## [What to do]
Every line of the material is to be quoted verbatim, minus the pictures.

## [Data provided]
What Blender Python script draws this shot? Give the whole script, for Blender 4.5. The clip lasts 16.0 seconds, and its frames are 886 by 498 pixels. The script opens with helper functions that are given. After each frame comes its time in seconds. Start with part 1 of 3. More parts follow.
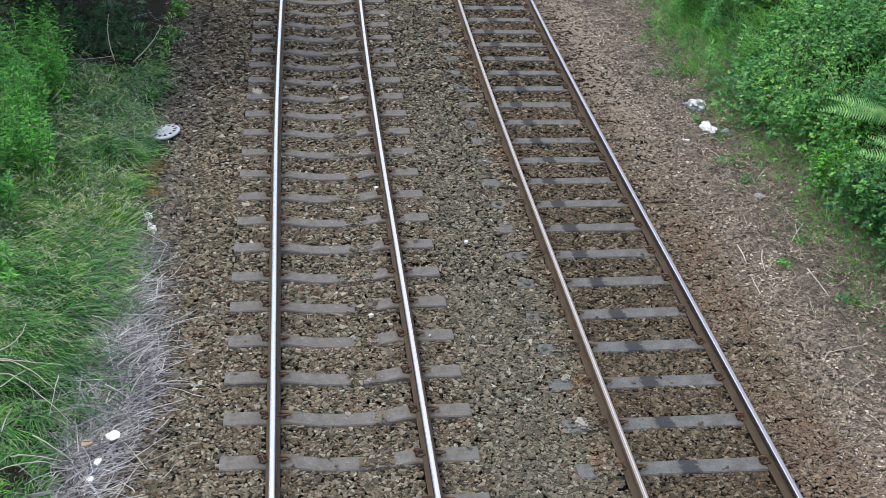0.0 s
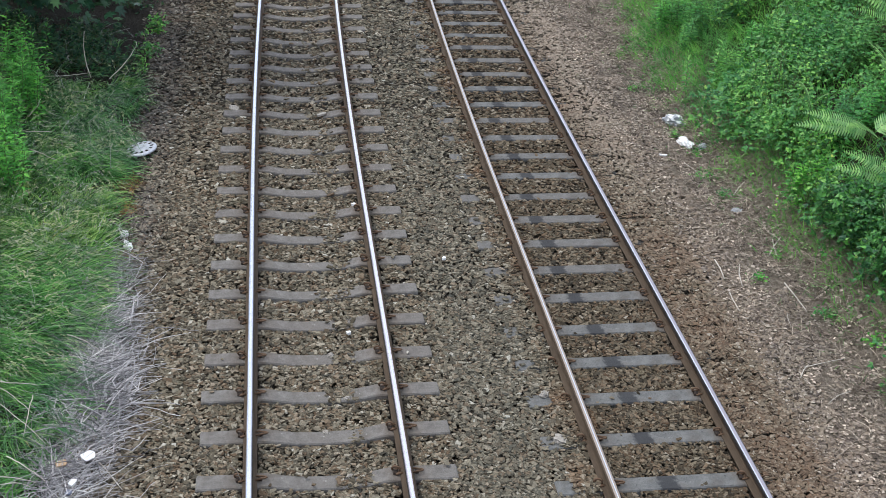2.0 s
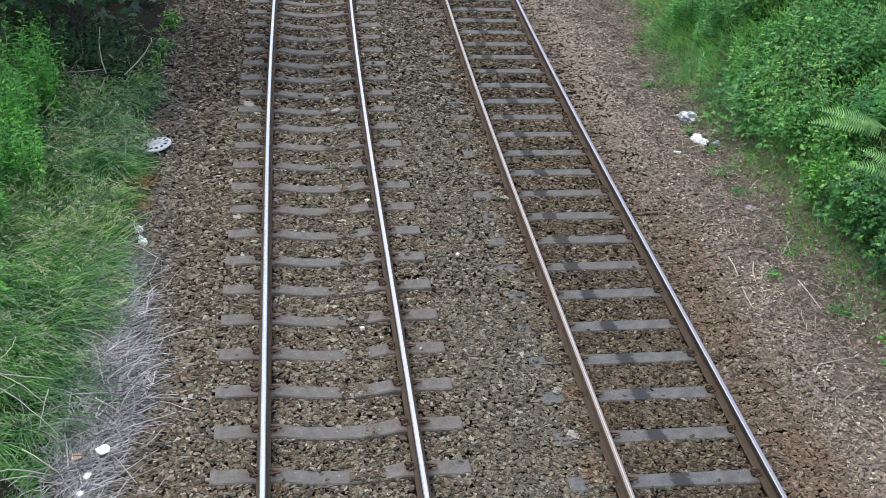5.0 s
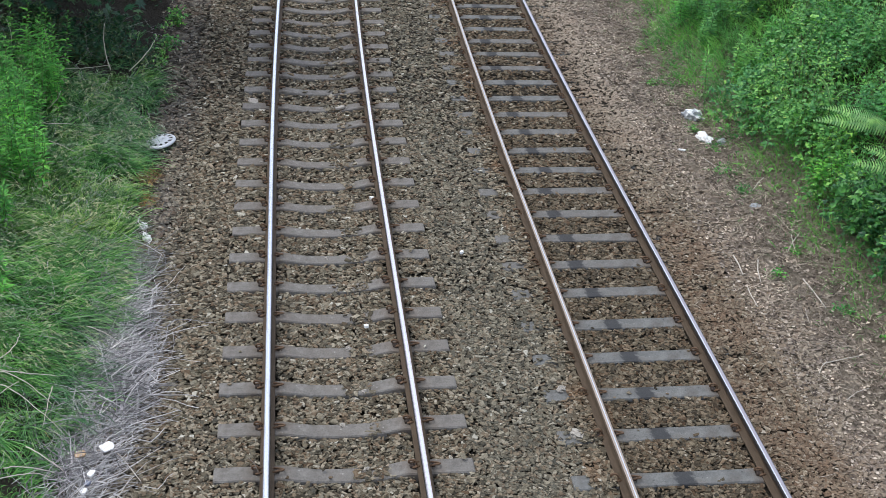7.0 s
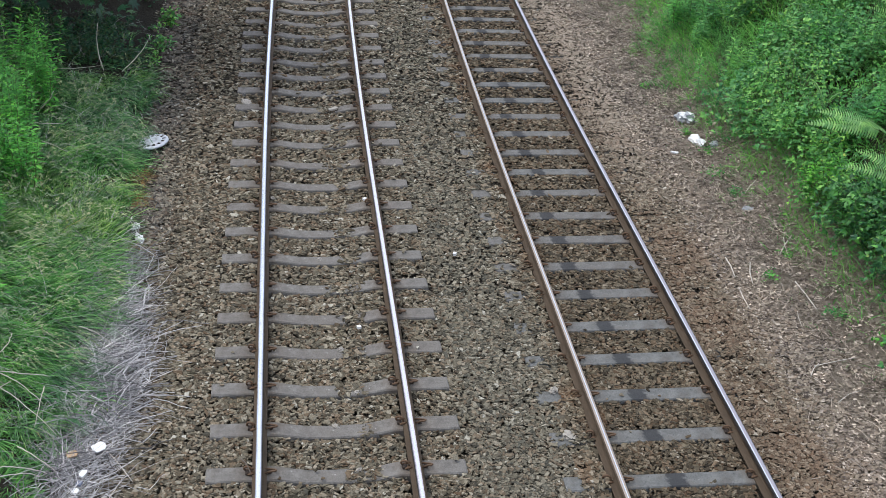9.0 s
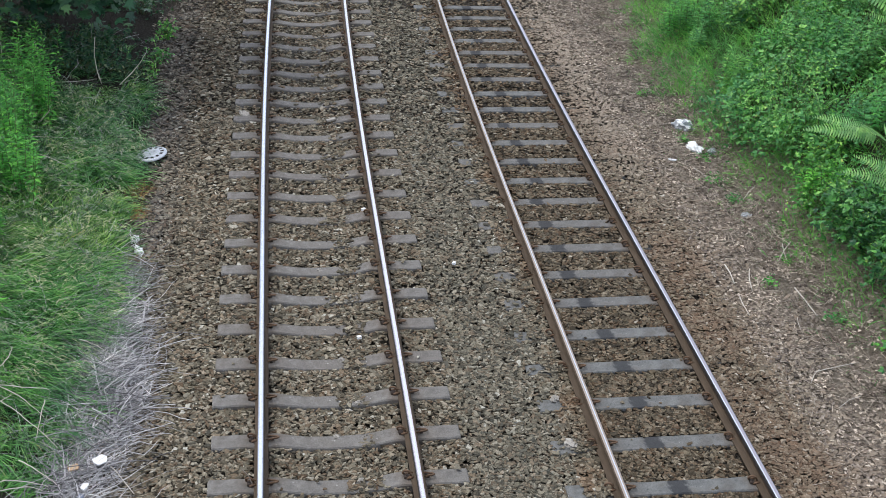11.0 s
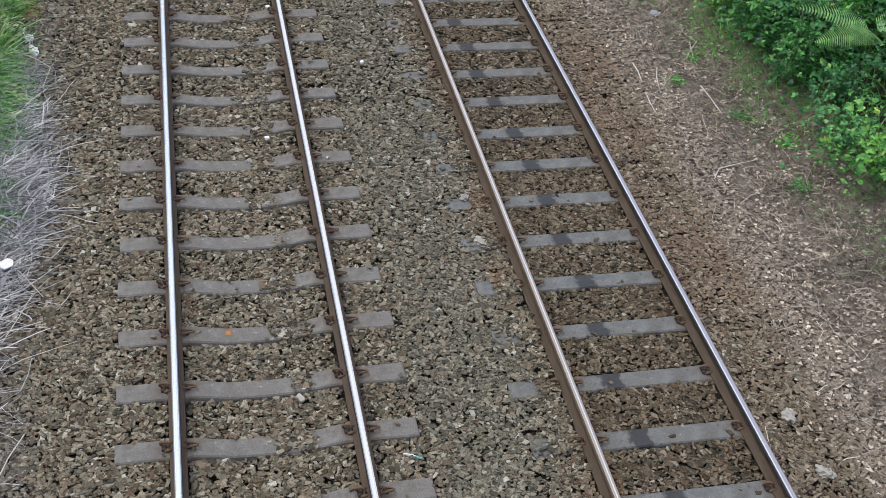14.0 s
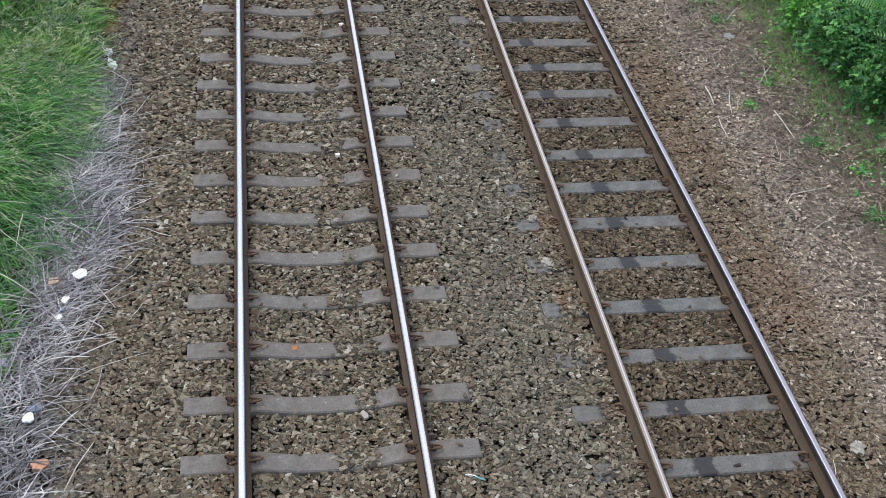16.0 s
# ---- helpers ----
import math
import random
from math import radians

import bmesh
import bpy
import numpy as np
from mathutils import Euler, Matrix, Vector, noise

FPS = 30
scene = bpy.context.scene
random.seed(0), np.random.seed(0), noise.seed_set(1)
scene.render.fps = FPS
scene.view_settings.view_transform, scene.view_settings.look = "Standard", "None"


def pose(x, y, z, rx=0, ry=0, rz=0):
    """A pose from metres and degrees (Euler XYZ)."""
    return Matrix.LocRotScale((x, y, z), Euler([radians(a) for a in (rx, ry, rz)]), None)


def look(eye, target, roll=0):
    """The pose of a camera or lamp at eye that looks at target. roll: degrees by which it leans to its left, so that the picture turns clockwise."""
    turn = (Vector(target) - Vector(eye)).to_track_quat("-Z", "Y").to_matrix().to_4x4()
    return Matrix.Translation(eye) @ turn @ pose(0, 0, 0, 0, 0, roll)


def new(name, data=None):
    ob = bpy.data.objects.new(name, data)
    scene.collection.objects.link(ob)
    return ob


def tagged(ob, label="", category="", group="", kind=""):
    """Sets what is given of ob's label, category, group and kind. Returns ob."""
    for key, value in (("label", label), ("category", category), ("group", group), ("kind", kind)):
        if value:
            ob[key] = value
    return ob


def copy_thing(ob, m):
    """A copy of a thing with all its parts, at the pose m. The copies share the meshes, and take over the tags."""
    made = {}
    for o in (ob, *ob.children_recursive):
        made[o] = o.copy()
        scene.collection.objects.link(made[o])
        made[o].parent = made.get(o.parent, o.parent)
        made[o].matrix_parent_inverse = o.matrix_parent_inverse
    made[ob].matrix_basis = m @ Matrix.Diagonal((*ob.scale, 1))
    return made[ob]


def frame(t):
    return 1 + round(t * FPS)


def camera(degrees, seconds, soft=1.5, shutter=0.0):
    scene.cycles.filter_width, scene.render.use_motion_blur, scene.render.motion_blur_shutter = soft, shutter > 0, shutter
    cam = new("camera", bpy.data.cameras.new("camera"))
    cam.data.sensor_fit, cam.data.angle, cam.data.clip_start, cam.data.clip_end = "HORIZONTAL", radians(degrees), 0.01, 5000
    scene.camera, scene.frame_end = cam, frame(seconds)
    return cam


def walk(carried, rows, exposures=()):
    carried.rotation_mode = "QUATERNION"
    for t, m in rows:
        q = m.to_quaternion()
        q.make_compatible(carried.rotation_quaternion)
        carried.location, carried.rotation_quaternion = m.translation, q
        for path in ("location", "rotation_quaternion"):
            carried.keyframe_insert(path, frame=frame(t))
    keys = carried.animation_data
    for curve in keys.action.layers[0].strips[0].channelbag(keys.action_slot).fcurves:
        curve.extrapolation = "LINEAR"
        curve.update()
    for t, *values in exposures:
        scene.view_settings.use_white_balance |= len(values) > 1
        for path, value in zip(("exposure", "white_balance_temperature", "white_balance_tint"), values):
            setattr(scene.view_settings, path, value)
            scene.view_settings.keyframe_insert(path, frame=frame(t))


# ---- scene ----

## [Written solution]
What Blender Python script draws this shot? Give the whole script, for Blender 4.5. The clip lasts 16.0 seconds, and its frames are 886 by 498 pixels. The script opens with helper functions that are given. After each frame comes its time in seconds. Start with part 1 of 3. More parts follow.
0.0 s
2.0 s
5.0 s
7.0 s
9.0 s
11.0 s
14.0 s
16.0 s
# ---- helpers ----
import math
import random
from math import radians

import bmesh
import bpy
import numpy as np
from mathutils import Euler, Matrix, Vector, noise

FPS = 30
scene = bpy.context.scene
random.seed(0), np.random.seed(0), noise.seed_set(1)
scene.render.fps = FPS
scene.view_settings.view_transform, scene.view_settings.look = "Standard", "None"


def pose(x, y, z, rx=0, ry=0, rz=0):
    """A pose from metres and degrees (Euler XYZ)."""
    return Matrix.LocRotScale((x, y, z), Euler([radians(a) for a in (rx, ry, rz)]), None)


def look(eye, target, roll=0):
    """The pose of a camera or lamp at eye that looks at target. roll: degrees by which it leans to its left, so that the picture turns clockwise."""
    turn = (Vector(target) - Vector(eye)).to_track_quat("-Z", "Y").to_matrix().to_4x4()
    return Matrix.Translation(eye) @ turn @ pose(0, 0, 0, 0, 0, roll)


def new(name, data=None):
    ob = bpy.data.objects.new(name, data)
    scene.collection.objects.link(ob)
    return ob


def tagged(ob, label="", category="", group="", kind=""):
    """Sets what is given of ob's label, category, group and kind. Returns ob."""
    for key, value in (("label", label), ("category", category), ("group", group), ("kind", kind)):
        if value:
            ob[key] = value
    return ob


def copy_thing(ob, m):
    """A copy of a thing with all its parts, at the pose m. The copies share the meshes, and take over the tags."""
    made = {}
    for o in (ob, *ob.children_recursive):
        made[o] = o.copy()
        scene.collection.objects.link(made[o])
        made[o].parent = made.get(o.parent, o.parent)
        made[o].matrix_parent_inverse = o.matrix_parent_inverse
    made[ob].matrix_basis = m @ Matrix.Diagonal((*ob.scale, 1))
    return made[ob]


def frame(t):
    return 1 + round(t * FPS)


def camera(degrees, seconds, soft=1.5, shutter=0.0):
    scene.cycles.filter_width, scene.render.use_motion_blur, scene.render.motion_blur_shutter = soft, shutter > 0, shutter
    cam = new("camera", bpy.data.cameras.new("camera"))
    cam.data.sensor_fit, cam.data.angle, cam.data.clip_start, cam.data.clip_end = "HORIZONTAL", radians(degrees), 0.01, 5000
    scene.camera, scene.frame_end = cam, frame(seconds)
    return cam


def walk(carried, rows, exposures=()):
    carried.rotation_mode = "QUATERNION"
    for t, m in rows:
        q = m.to_quaternion()
        q.make_compatible(carried.rotation_quaternion)
        carried.location, carried.rotation_quaternion = m.translation, q
        for path in ("location", "rotation_quaternion"):
            carried.keyframe_insert(path, frame=frame(t))
    keys = carried.animation_data
    for curve in keys.action.layers[0].strips[0].channelbag(keys.action_slot).fcurves:
        curve.extrapolation = "LINEAR"
        curve.update()
    for t, *values in exposures:
        scene.view_settings.use_white_balance |= len(values) > 1
        for path, value in zip(("exposure", "white_balance_temperature", "white_balance_tint"), values):
            setattr(scene.view_settings, path, value)
            scene.view_settings.keyframe_insert(path, frame=frame(t))


# ---- scene ----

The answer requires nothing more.